Problem description: Return the lines from the one that contains "keys = carried.animation_data" through the one that contains "# ---- scene", both included, exactly as written and with nothing added.

Collected material:
** BEGIN **
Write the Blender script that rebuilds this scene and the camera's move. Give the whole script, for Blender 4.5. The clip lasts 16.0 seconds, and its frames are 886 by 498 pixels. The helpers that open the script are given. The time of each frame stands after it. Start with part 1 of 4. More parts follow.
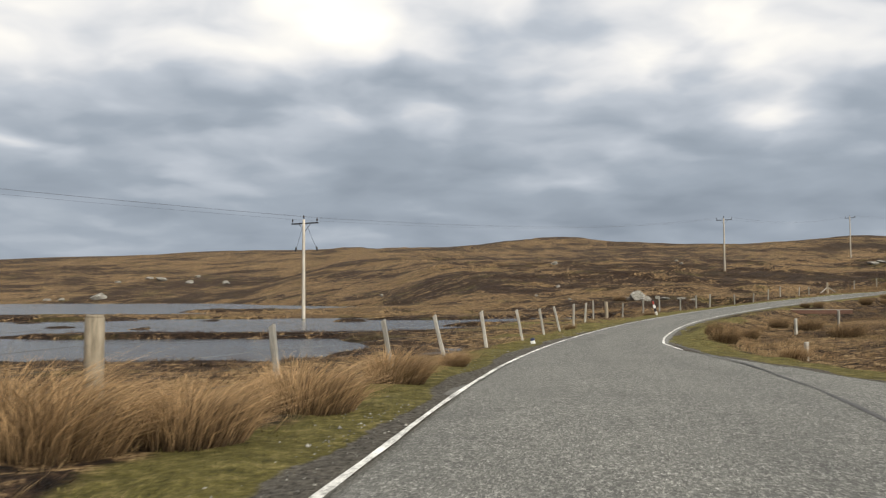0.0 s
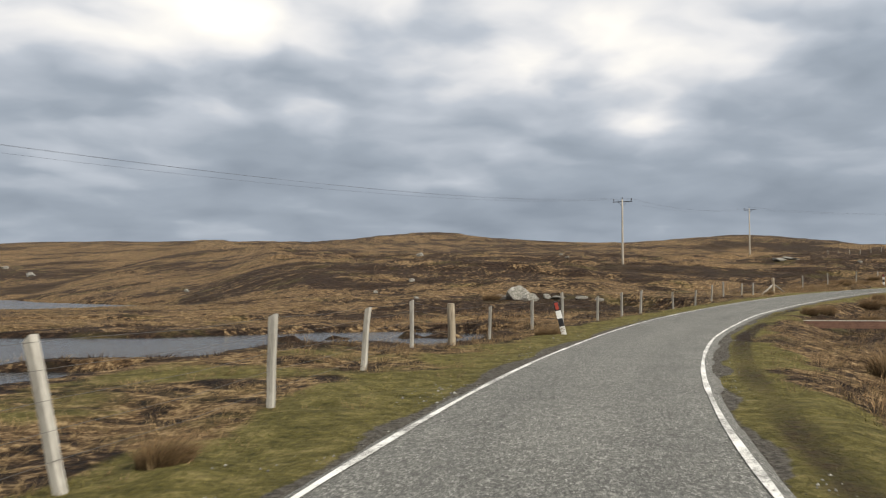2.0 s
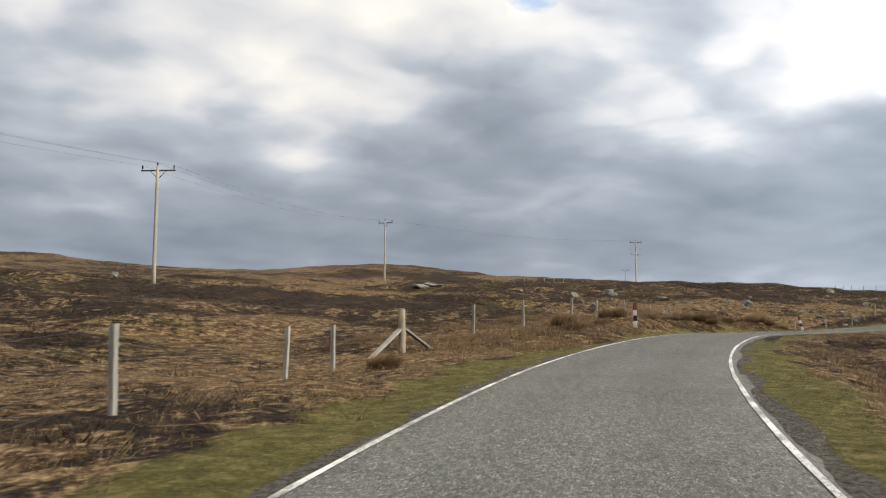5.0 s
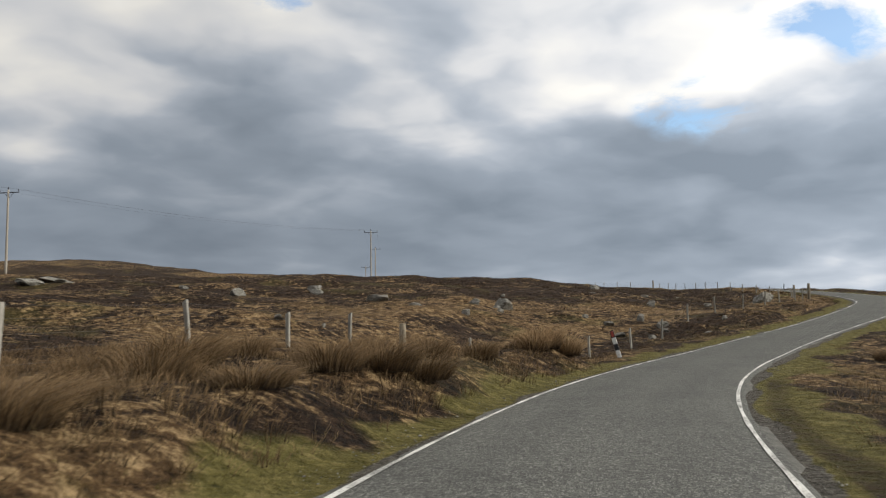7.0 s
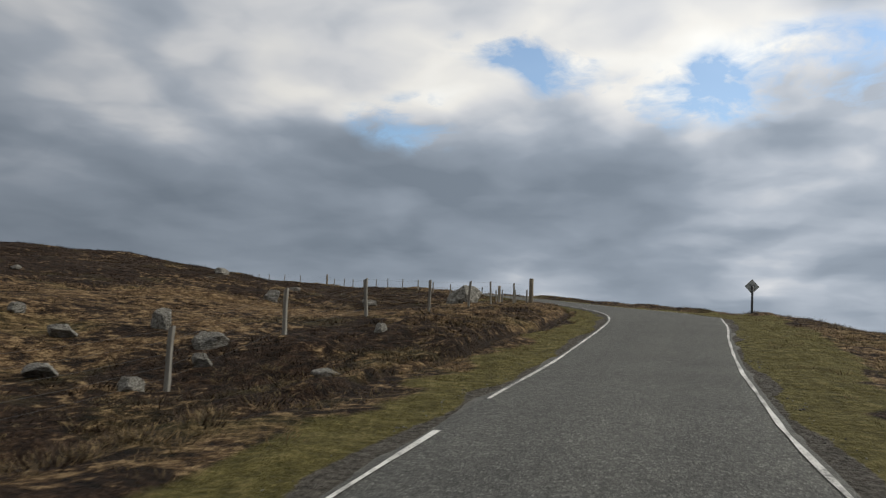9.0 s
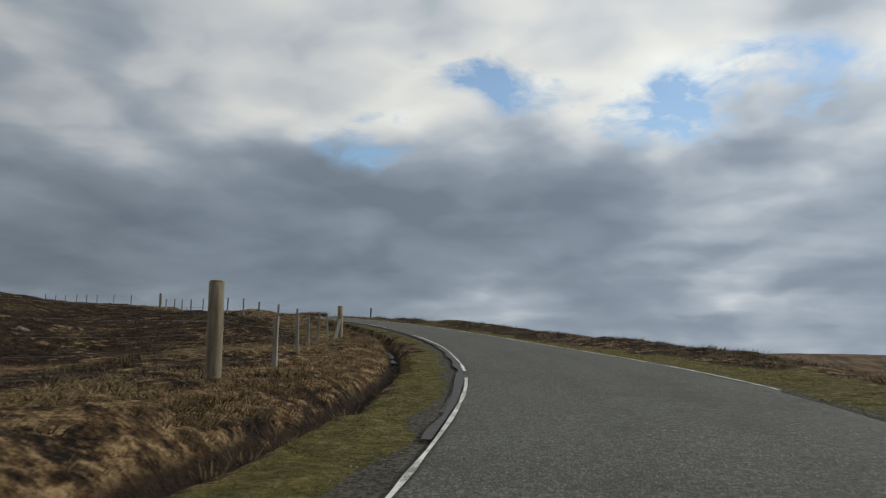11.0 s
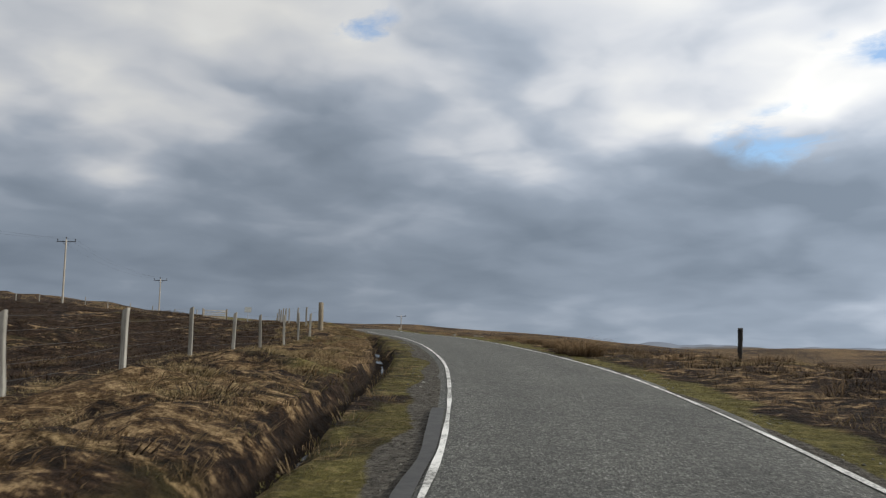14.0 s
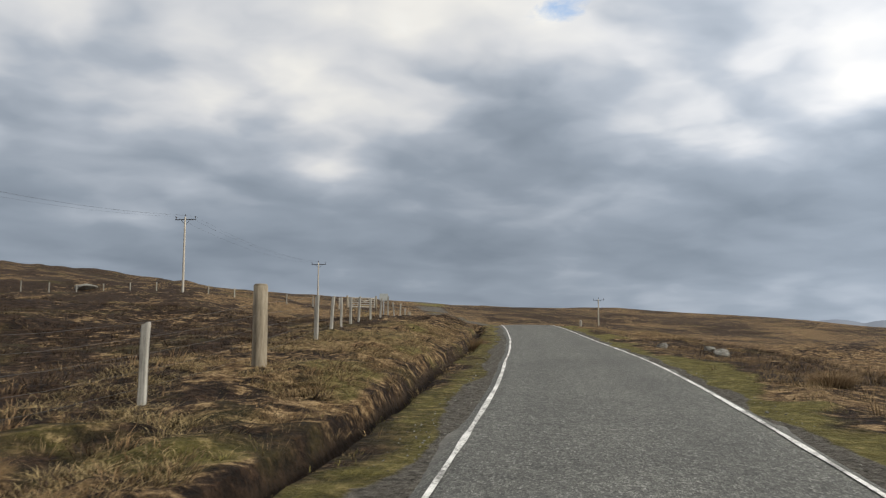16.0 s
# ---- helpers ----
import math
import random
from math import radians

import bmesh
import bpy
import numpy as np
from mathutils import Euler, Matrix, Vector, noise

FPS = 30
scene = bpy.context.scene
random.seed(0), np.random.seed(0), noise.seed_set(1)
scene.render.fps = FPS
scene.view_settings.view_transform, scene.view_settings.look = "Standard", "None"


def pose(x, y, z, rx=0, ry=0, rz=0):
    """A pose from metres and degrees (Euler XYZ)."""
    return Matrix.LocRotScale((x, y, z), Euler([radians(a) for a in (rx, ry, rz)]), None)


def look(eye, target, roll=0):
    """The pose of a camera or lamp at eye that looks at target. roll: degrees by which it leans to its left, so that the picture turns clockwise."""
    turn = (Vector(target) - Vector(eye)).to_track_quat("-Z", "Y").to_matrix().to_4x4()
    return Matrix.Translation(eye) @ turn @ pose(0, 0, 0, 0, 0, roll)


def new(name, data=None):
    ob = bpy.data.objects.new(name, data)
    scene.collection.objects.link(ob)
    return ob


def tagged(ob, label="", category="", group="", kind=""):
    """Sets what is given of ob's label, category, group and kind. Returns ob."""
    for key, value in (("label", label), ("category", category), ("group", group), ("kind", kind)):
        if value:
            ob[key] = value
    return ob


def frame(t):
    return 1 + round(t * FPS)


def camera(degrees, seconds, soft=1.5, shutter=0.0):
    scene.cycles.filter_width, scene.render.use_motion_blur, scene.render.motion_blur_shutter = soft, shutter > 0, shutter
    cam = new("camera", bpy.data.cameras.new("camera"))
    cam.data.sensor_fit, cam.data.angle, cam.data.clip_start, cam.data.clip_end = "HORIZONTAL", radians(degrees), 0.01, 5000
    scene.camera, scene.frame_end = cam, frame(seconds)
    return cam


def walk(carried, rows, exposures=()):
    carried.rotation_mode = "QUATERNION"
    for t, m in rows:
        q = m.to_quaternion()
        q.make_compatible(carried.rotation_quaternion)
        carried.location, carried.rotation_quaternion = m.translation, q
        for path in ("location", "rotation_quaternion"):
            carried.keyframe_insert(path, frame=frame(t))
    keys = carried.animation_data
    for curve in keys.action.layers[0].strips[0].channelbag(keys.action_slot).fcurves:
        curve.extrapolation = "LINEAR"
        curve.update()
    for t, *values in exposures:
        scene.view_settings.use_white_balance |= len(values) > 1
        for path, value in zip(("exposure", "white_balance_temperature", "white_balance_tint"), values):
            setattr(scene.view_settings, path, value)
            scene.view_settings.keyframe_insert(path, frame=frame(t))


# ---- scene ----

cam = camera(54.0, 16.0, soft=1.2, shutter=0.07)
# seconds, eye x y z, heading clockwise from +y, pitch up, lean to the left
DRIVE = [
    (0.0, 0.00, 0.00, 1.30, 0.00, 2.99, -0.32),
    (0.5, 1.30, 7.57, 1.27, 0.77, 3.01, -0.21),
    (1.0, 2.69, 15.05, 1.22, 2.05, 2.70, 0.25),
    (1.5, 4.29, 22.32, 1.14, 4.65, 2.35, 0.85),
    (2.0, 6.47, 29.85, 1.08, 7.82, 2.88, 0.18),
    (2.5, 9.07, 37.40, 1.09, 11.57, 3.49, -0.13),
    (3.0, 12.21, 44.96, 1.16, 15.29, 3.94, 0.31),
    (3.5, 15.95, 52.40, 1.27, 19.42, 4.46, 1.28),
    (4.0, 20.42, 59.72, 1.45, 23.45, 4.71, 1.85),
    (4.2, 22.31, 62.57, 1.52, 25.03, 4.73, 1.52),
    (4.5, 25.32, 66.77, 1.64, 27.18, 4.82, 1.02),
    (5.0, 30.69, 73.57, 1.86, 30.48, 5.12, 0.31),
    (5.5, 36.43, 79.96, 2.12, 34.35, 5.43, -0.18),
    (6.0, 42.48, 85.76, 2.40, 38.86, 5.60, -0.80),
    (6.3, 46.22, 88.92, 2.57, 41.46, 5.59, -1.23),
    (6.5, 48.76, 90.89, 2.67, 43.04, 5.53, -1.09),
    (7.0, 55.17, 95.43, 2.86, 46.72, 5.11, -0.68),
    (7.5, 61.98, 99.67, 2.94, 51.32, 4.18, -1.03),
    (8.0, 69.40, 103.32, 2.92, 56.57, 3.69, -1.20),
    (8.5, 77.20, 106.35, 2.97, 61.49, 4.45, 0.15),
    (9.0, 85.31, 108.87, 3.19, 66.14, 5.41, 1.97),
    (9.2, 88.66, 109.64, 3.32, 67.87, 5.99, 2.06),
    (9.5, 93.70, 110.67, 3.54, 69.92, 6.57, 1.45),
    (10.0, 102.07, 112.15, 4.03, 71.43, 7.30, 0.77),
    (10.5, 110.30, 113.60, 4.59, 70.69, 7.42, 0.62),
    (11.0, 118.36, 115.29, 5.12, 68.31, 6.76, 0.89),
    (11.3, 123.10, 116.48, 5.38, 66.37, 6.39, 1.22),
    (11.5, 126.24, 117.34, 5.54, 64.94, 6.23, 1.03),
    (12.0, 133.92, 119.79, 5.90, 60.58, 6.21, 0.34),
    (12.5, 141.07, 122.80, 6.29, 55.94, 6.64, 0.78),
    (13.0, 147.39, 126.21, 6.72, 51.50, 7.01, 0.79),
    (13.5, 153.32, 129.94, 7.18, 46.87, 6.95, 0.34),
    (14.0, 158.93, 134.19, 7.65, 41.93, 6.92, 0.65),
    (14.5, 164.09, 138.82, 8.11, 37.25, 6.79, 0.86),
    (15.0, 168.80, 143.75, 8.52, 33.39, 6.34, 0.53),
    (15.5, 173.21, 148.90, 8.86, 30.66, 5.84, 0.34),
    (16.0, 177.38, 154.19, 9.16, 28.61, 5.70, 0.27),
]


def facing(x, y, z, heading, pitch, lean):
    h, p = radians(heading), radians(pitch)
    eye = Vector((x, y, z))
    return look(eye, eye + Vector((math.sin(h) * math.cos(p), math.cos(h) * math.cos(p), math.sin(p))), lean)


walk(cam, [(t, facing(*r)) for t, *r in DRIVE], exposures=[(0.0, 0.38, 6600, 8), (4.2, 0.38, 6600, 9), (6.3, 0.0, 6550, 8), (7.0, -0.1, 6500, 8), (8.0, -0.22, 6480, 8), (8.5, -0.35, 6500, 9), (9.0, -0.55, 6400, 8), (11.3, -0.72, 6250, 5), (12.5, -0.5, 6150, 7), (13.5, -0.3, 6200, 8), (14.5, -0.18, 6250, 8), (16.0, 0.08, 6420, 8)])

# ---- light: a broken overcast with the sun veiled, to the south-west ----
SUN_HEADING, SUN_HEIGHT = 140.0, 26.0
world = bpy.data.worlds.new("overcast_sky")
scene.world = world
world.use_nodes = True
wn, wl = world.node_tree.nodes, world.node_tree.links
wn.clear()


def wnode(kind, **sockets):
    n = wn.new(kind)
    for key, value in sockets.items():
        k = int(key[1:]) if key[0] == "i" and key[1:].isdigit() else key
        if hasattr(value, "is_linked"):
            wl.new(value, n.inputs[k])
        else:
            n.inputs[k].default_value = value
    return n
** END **
Final result:
    keys = carried.animation_data
    for curve in keys.action.layers[0].strips[0].channelbag(keys.action_slot).fcurves:
        curve.extrapolation = "LINEAR"
        curve.update()
    for t, *values in exposures:
        scene.view_settings.use_white_balance |= len(values) > 1
        for path, value in zip(("exposure", "white_balance_temperature", "white_balance_tint"), values):
            setattr(scene.view_settings, path, value)
            scene.view_settings.keyframe_insert(path, frame=frame(t))


# ---- scene ----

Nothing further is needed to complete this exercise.